Intervention du 8 mai 1849 sur le vote de l’urgence

Intervention du 8 mai 1849 sur le vote de l’urgence

[Moniteur, 9 mai 1849.]

 

(M. Victor Lefranc paraît à la tribune.) 

À droite. Vous parlez pour l’urgence ? 

M. VICTOR LEFRANC. Non, je parle contre. Personne ne demande à parler pour. 

M. GUSTAVE DE BEAUMONT. Je demande la parole pour l’urgence. 

M. LE PRÉSIDENT. Vous avez la parole. 

M. GUSTAVE DE BEAUMONT. Messieurs, décidé à voter la prise en considération de l’urgence, je demande à l’Assemblée la permission de lui dire en quelques mots pourquoi ; je le ferai simplement, je me bornerai à une explication qui pourra lui paraître froide après les paroles brûlantes que vous venez d’entendre et que je ne veux pas relever ; mais elle aura au moins le mérite, que je veux lui conserver, de rester dans la question de forme, qui me paraît seule soumise, dans ce moment, à l’Assemblée nationale, c’est-à-dire la question même de l’urgence. 

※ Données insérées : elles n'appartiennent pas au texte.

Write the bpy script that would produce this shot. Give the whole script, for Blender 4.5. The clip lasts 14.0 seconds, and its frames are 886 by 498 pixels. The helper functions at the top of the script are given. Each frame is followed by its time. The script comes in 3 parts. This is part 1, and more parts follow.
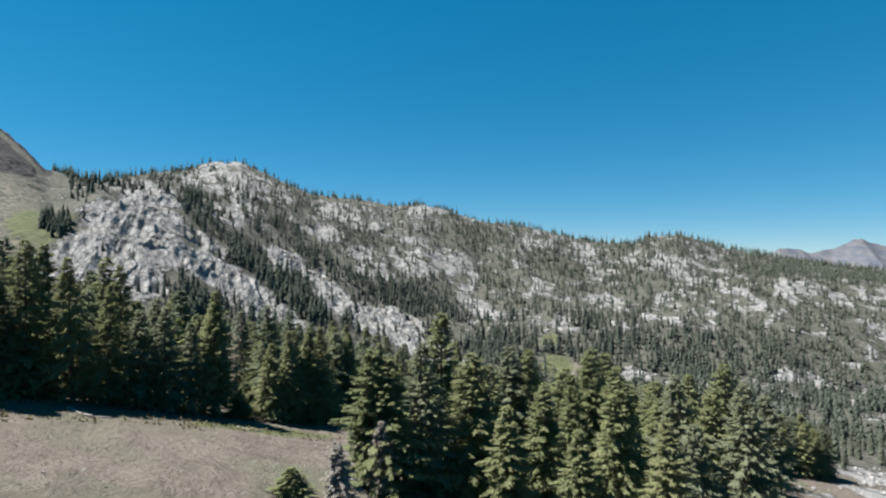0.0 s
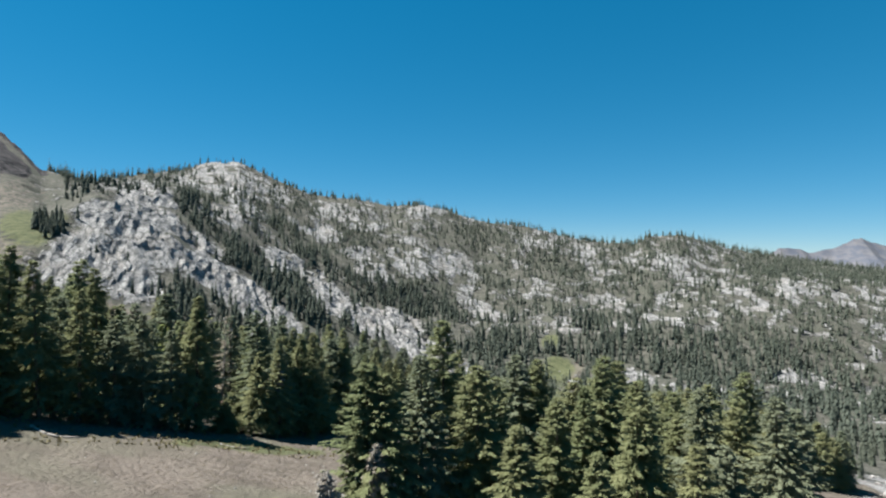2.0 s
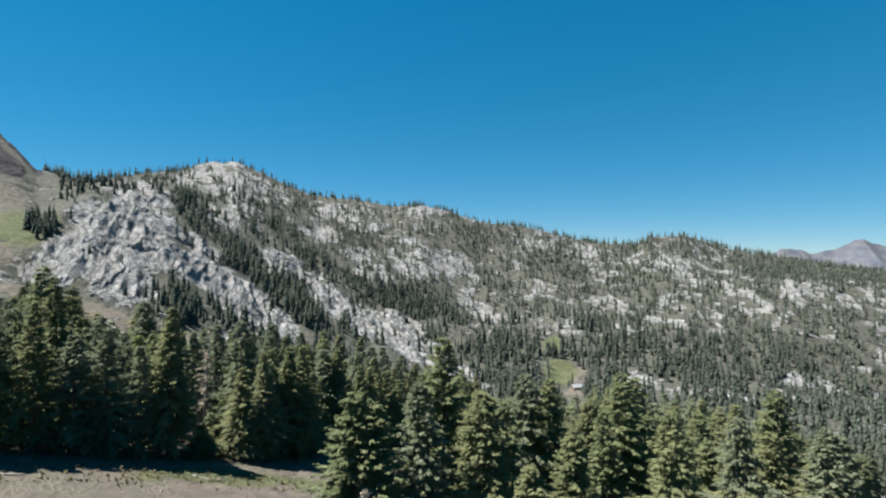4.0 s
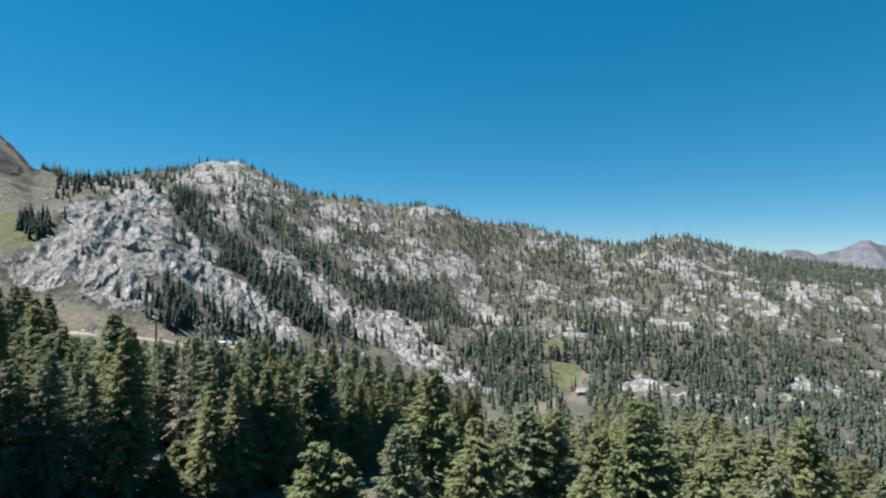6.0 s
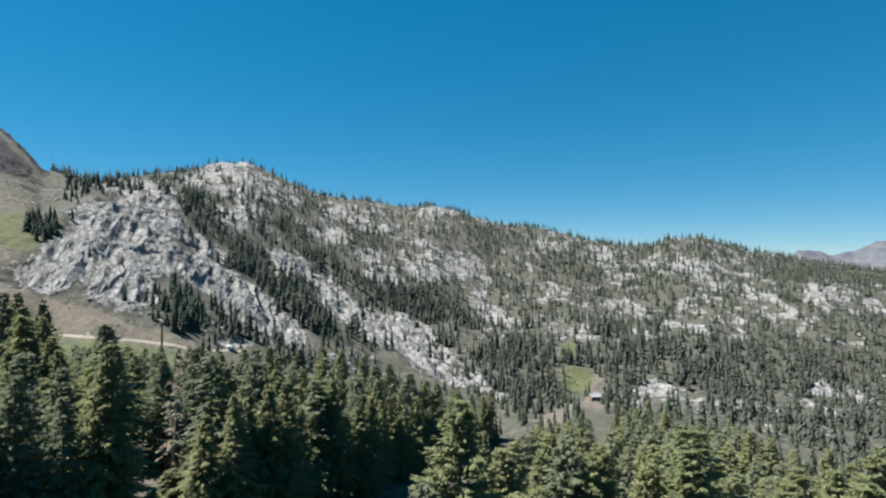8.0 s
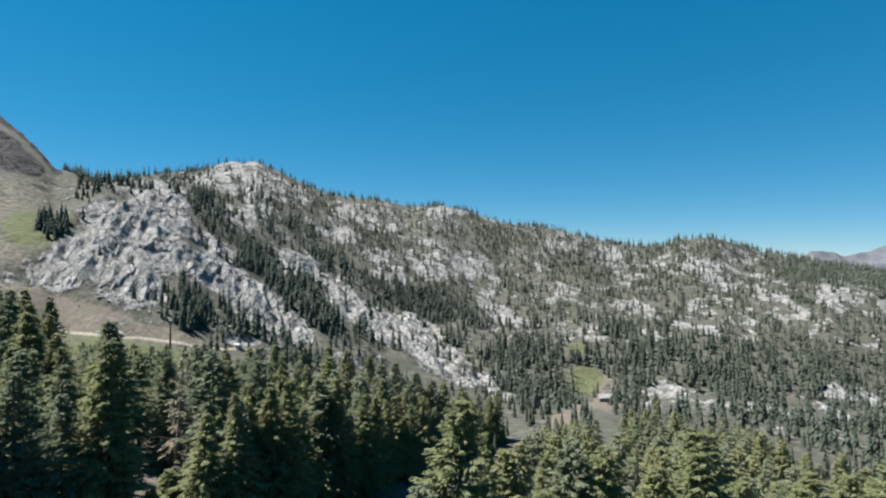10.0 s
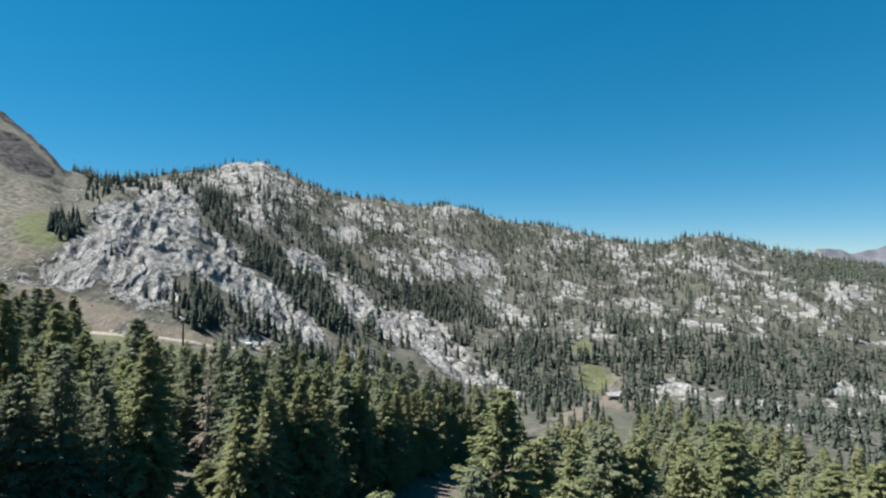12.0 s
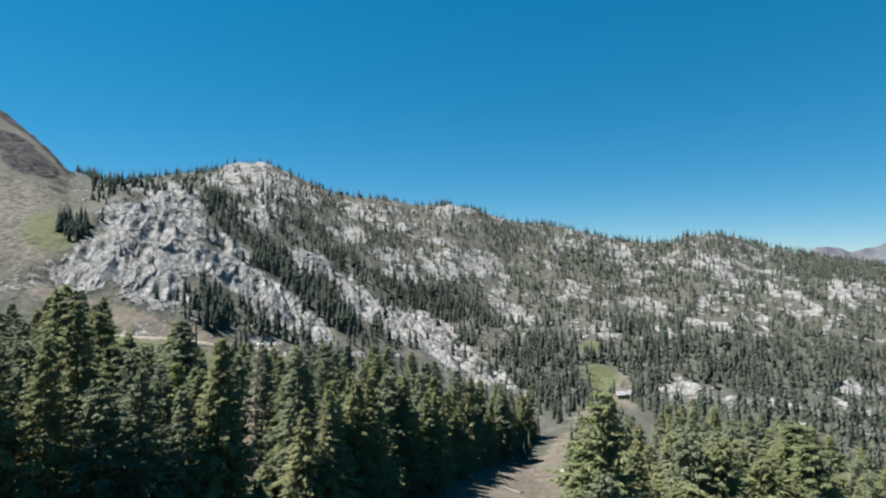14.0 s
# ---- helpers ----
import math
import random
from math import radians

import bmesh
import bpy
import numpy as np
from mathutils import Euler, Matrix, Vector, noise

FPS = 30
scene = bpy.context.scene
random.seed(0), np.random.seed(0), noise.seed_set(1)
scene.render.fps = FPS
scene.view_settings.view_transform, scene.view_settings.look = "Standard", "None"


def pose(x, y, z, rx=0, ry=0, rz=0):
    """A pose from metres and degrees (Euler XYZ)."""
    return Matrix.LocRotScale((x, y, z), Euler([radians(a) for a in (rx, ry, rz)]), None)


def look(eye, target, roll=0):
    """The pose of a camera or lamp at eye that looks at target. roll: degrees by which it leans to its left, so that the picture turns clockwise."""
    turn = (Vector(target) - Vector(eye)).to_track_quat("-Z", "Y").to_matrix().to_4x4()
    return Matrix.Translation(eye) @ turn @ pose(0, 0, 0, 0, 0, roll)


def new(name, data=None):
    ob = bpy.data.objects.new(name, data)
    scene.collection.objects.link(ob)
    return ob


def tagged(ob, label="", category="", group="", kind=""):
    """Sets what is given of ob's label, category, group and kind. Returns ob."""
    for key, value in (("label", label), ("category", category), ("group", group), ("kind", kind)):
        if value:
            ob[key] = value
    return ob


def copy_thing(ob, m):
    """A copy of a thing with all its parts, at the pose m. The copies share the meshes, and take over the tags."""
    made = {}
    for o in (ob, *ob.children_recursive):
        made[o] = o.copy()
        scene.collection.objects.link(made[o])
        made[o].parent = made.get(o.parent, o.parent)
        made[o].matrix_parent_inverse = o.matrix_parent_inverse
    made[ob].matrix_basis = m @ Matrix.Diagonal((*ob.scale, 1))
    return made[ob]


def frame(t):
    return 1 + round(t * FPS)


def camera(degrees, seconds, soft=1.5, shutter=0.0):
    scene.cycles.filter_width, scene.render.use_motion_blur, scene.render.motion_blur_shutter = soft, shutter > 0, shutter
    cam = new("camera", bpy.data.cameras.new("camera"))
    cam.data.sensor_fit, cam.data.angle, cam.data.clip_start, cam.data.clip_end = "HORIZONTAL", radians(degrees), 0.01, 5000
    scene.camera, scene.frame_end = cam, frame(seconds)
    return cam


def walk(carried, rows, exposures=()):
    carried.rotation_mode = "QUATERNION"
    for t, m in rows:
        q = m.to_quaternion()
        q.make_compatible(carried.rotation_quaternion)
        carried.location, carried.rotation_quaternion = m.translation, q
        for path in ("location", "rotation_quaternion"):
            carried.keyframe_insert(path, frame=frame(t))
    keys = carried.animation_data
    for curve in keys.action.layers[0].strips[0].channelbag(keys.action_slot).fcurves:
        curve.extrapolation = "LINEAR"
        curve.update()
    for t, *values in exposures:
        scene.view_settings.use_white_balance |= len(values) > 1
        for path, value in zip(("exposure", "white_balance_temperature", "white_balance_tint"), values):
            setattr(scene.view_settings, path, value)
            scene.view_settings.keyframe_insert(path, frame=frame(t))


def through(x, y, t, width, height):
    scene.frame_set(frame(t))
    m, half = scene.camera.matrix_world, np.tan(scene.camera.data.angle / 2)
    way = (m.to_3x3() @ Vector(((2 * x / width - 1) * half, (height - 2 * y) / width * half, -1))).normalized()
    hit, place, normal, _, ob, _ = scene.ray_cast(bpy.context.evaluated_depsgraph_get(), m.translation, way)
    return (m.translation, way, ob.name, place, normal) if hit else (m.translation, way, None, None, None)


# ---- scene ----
cam = camera(79.9, 14.0, soft=2.2)
PATH = [
    (0, (-0.268, -19.774, -1.669), (-0.201, -17.775, -1.652), -0.0),
    (0.5, (-0.128, -18.421, -1.642), (-0.06, -16.422, -1.625), -0.0),
    (1, (-0.061, -16.886, -1.58), (0.007, -14.887, -1.563), -0.1),
    (1.5, (-0.122, -15.188, -1.533), (-0.054, -13.19, -1.515), -0.1),
    (2, (-0.338, -13.255, -1.479), (-0.269, -11.257, -1.461), -0.1),
    (2.5, (-0.616, -11.105, -1.408), (-0.546, -9.106, -1.388), -0.1),
    (3, (-0.846, -8.931, -1.371), (-0.776, -6.933, -1.351), -0.1),
    (5.5, (1.498, 1.077, 0.898), (1.558, 3.076, 0.916), 0.1),
    (6, (1.58, 3.496, 0.977), (1.638, 5.495, 0.995), 0.1),
    (6.5, (1.397, 6.055, 1.118), (1.453, 8.054, 1.135), 0.1),
    (7, (0.929, 8.459, 1.305), (0.975, 10.459, 1.324), 0.1),
    (7.5, (0.356, 10.59, 1.61), (0.392, 12.59, 1.629), 0.1),
    (8, (0.058, 12.035, 1.821), (0.083, 14.035, 1.841), 0.1),
    (10.5, (0.792, 13.124, 1.426), (0.779, 15.124, 1.445), 0.2),
    (11, (0.233, 12.775, 1.279), (0.215, 14.775, 1.298), 0.1),
    (11.5, (-0.851, 12.344, 1.124), (-0.873, 14.343, 1.143), 0.1),
    (12, (-2.371, 12.027, 0.994), (-2.395, 14.026, 1.011), 0.0),
    (12.5, (-4.234, 11.867, 0.928), (-4.256, 13.867, 0.944), -0.0),
    (13, (-6.401, 11.842, 0.957), (-6.424, 13.842, 0.972), -0.1),
    (13.5, (-8.592, 12.041, 1.072), (-8.614, 14.041, 1.087), -0.1),
    (14, (-10.6, 12.395, 1.244), (-10.618, 14.395, 1.259), -0.2),
]
walk(cam, [(t, look(eye, target, roll)) for t, eye, target, roll in PATH])

# ---- light: clear high-mountain midday, sun from the side of the brown peak ----
SUN_AZ, SUN_EL = radians(-80), radians(60)      # azimuth from +y towards +x
world = bpy.data.worlds.new("sky")
scene.world = world
world.use_nodes = True
wn = world.node_tree.nodes
sky = wn.new("ShaderNodeTexSky")
sky.sky_type = "NISHITA"
sky.sun_disc = False
sky.sun_elevation = SUN_EL
sky.sun_rotation = SUN_AZ
sky.altitude = 2500
sky.air_density = 0.9
sky.dust_density = 0.0
sky.ozone_density = 6.0
aim = wn.new("ShaderNodeTexCoord")
lifted = wn.new("ShaderNodeVectorMath")
lifted.operation = "ADD"
lifted.inputs[1].default_value = (0, 0, 0.022)
world.node_tree.links.new(aim.outputs["Generated"], lifted.inputs[0])
world.node_tree.links.new(lifted.outputs[0], sky.inputs["Vector"])
wn["Background"].inputs["Strength"].default_value = 0.0655
soft_sky = wn.new("ShaderNodeGamma")             # the thin, very clear blue of high altitude
soft_sky.inputs["Gamma"].default_value = 0.62
deep = wn.new("ShaderNodeHueSaturation")
deep.inputs["Saturation"].default_value = 1.66
deep.inputs["Hue"].default_value = 0.485
deep.inputs["Value"].default_value = 1.08
world.node_tree.links.new(sky.outputs["Color"], soft_sky.inputs["Color"])
world.node_tree.links.new(soft_sky.outputs["Color"], deep.inputs["Color"])
world.node_tree.links.new(deep.outputs["Color"], wn["Background"].inputs["Color"])
sun = new("sun", bpy.data.lights.new("sun", "SUN"))
sun.data.energy = 5.0
sun.data.angle = radians(0.53)
sun.data.color = (1.0, 0.975, 0.92)
toward = Vector((math.sin(SUN_AZ) * math.cos(SUN_EL), math.cos(SUN_AZ) * math.cos(SUN_EL), math.sin(SUN_EL)))
sun.matrix_world = look(toward * 300, (0, 0, 0))
scene.view_settings.exposure = 1.68


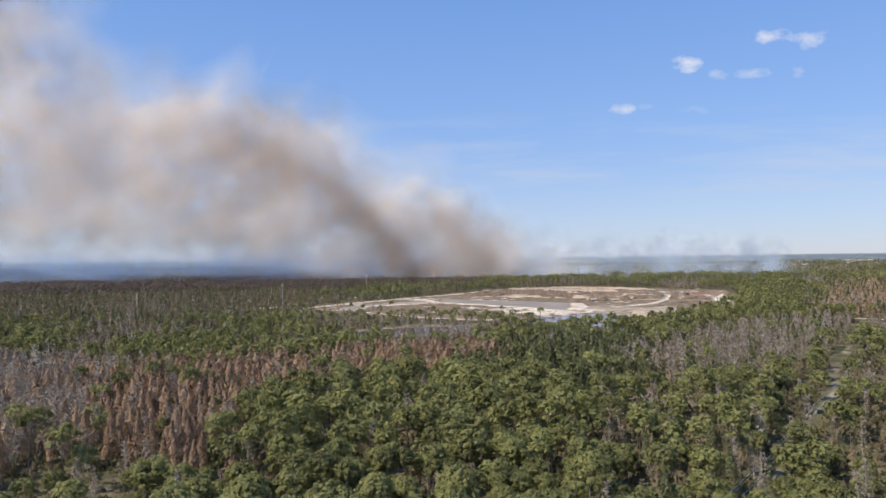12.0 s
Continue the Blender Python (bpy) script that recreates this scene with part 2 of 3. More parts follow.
def rough(x, y, size, seed):
    return 0.55 * lattice(x, y, size, seed) + 0.3 * lattice(x, y, size * 0.45, seed + 1) + 0.15 * lattice(x, y, size * 0.2, seed + 2)


def land(x, y):
    """Height of the ground and the shares of sand, brown earth and red earth."""
    wob = (rough(x, y, 22, 5) - 0.5) * 14
    q = inside_by(QUARRY, x, y)
    inq = step(-3, 5, q + wob * 0.4)
    h = (rough(x, y, 60, 9) - 0.5) * 0.6 * (1 - inq)
    brown = step(-8, 10, inside_by(BROWN_FLAT, x, y) + wob)
    red = step(-8, 10, inside_by(RED_FLAT, x, y) + wob)
    pale = step(-8, 10, inside_by(PALE_FLAT, x, y) + wob)
    # heaps and terraces
    heaps = np.maximum(rough(x, y, 13, 31) - 0.47, 0) * 11
    h = h + inq * (heaps * (0.5 - 0.15 * brown) + (rough(x, y, 45, 37) - 0.4) * 1.6)
    bank = off_line(FAR_BANK, x, y + wob * 0.5)
    back = (y - 988 + 0.486 * (x - 19)) * 0.9 + wob * 0.8          # metres behind the brink of the far bank
    inland = step(0, 22, q + wob * 0.3)
    cut = np.maximum(step(12, 45, x), 0) * step(330, 280, x) * inland
    h = h + cut * (4.4 * step(2, 9, back) * step(190, 60, back) + 0.5 * step(48, 53, back + wob) * step(260, 160, back))
    # water beds
    beds = np.maximum.reduce([inside_by(p, x, y) + wob * 0.35 for p in (WEST_LAGOON, MAIN_LAGOON, DARK_WATER)])
    h = np.where(beds > -14, h * step(-1, -14, beds) - 1.6 * step(-2, 5, beds), h)
    wild = np.maximum(inside_by(POND, x, y) + wob * 0.9, inside_by(EAST_POND, x, y) + wob * 0.4)
    h = np.where(wild > -10, h * step(0, -10, wild) - 1.2 * step(-2, 6, wild) - 0.3 * step(-10, -2, wild), h)
    # sandy banks and tracks
    sand = 0.42 * pale * inq * (0.35 + 0.9 * rough(x, y, 18, 57))
    for line, wide, tall in ((NORTH_BERM, 3.2, 1.6), (CAUSEWAY, 4.8, 1.9), (SPUR, 4.0, 1.7), (SAND_SPIT, 8.0, 2.0), (SOUTH_TRACK, 2.6, 0.7),
                             (BEND_TRACK, 5.0, 0.4)):
        d = off_line(line, x, y) + wob * 0.18
        ridge = step(wide * 1.25, wide * 0.55, d)
        h, sand = np.maximum(h, ridge * (tall + 1.2) - 1.2 + 0 * h) if tall > 1 else h * (1 - ridge) + ridge * tall, np.maximum(sand, ridge * (0.42 + 0.85 * rough(x, y, 9, 67)))
    flat = step(-6, 5, inside_by(WHITE_FLAT, x, y) + wob * 1.8) * step(0.3, 0.5, rough(x, y, 10, 55))
    sand = np.maximum(sand, flat)
    h = np.maximum(h, flat * 1.6 - 1.4)
    far = step(9, 2, bank) * step(-8, 4, q)
    sand = np.maximum(sand, far * 0.55)
    rub = step(-6, 4, inside_by(RUBBLE, x, y) + wob)
    h = h + rub * (1.0 + 4.5 * np.maximum(rough(x, y, 9, 61) - 0.35, 0))
    sand = np.maximum(sand, rub * step(0.38, 0.6, rough(x, y, 8, 71)))
    sand = np.maximum(sand, inq * brown * step(0.60, 0.76, rough(x * 0.6, y, 14, 77)) * 0.5)
    sand = np.maximum(sand, cut * 0.6 * step(0.3, 0.7, rough(x, y, 20, 79)) * np.maximum(step(-16, -6, back) * step(1, -3, back), step(42, 46, back + wob) * step(50, 47, back + wob)))
    sand = np.maximum(sand, inq * (1 - brown) * step(0.60, 0.74, rough(x * 0.6, y, 13, 78)) * 0.55)
    for line, wide in ((WEST_ROAD, 4.0), (EAST_ROAD, 4.0)):
        sand = np.maximum(sand, step(wide, wide * 0.5, off_line(line, x, y)))
    trail = step(2.8, 1.0, off_line(LINE_TRACK, x, y) + wob * 0.1) * 0.34
    sand = np.maximum(sand, trail * step(0.3, 0.6, rough(x, y, 9, 81)))
    muck = step(-10, 4, inside_by(MUCK, x, y) + wob) * (1 - inq)
    sand = np.maximum(sand, muck * 0.42 * step(0.56, 0.72, rough(x, y, 9, 91)))
    bare = np.maximum(step(-5, 3, inside_by(CLEARING, x, y) + wob * 0.4) * 0.8, step(-6, 4, inside_by(EAST_FIELD, x, y) + wob * 0.5) * 0.22)
    bare = np.maximum(bare, step(-5, 3, inside_by(NEAR_FIELD, x, y) + wob * 0.4) * 0.15)
    return h, sand, np.maximum(np.maximum(brown, 0.75) * inq, np.maximum(muck * 0.7, bare)), red * inq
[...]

Messieurs, quel que soit le sort définitif de la proposition soumise aujourd’hui à l’Assemblée nationale, que cette proposition soit adoptée, ou qu’elle soit rejetée, ou qu’elle soit modifiée, je crois que tout le monde doit reconnaître, et, quoiqu’on l’ait dit déjà, je n’hésite pas à le répéter, que cette proposition est de nature à produire dans le pays, comme elle a déjà produit dans le sein de l’Assemblée nationale, une vive émotion (Rumeurs diverses), qu’il serait mauvais de prolonger au-delà de ce qui est nécessaire, et qu’il est désirable, au contraire, d’abréger autant qu’il est possible (Interruptions). Quant à moi, et ici je n’exprime pas seulement mon sentiment, mais je crois exprimer aussi celui d’un grand nombre de mes honorables collègues, quant à moi, qui suis bien résolu, si la proposition qui vous est faite pouvait porter la moindre atteinte, directe ou indirecte, à la constitution, à la rejeter, à la combattre ; quant à moi, qui, malgré que cette proposition soit, à mes yeux, très inopportune et très mal avisée, suis dans l’intention d’adopter tout ce qu’elle peut contenir de bon et de salutaire, je suis, je le déclare, décidée voter la prise en considération de l’urgence, et je le ferai, ne fût-ce que pour évoquer au plus tôt devant nous soit ce monstre pour le combattre, soit ce fantôme pour le dissiper, fantôme ou monstre qui se vantait peut-être d’être plus méchant qu’il n’est, et qui, quand on se rapprochera de lui et à mesure qu’on le regardera de plus près, pourra paraître inoffensif et innocent même. (Bruits divers. — Rires sur quelques bancs.) 

Je voterai, je le répète, la prise en considération de l’urgence, surtout par cette raison principale, qu’il est mauvais de tenir indéfiniment suspendu sur la tête du pays une cause dangereuse ou un prétexte d’agitation. (Mouvements divers.) 

A propos de l'auteur

Gustave de Beaumont est resté célèbre par sa proximité avec Alexis de Tocqueville, avec qui il voyagea aux États-Unis. Son œuvre, sur l'Irlande, les Noirs-Américains, ainsi que ses nombreux travaux académiques et politiques, le placent comme un auteur libéral sincère et généreux.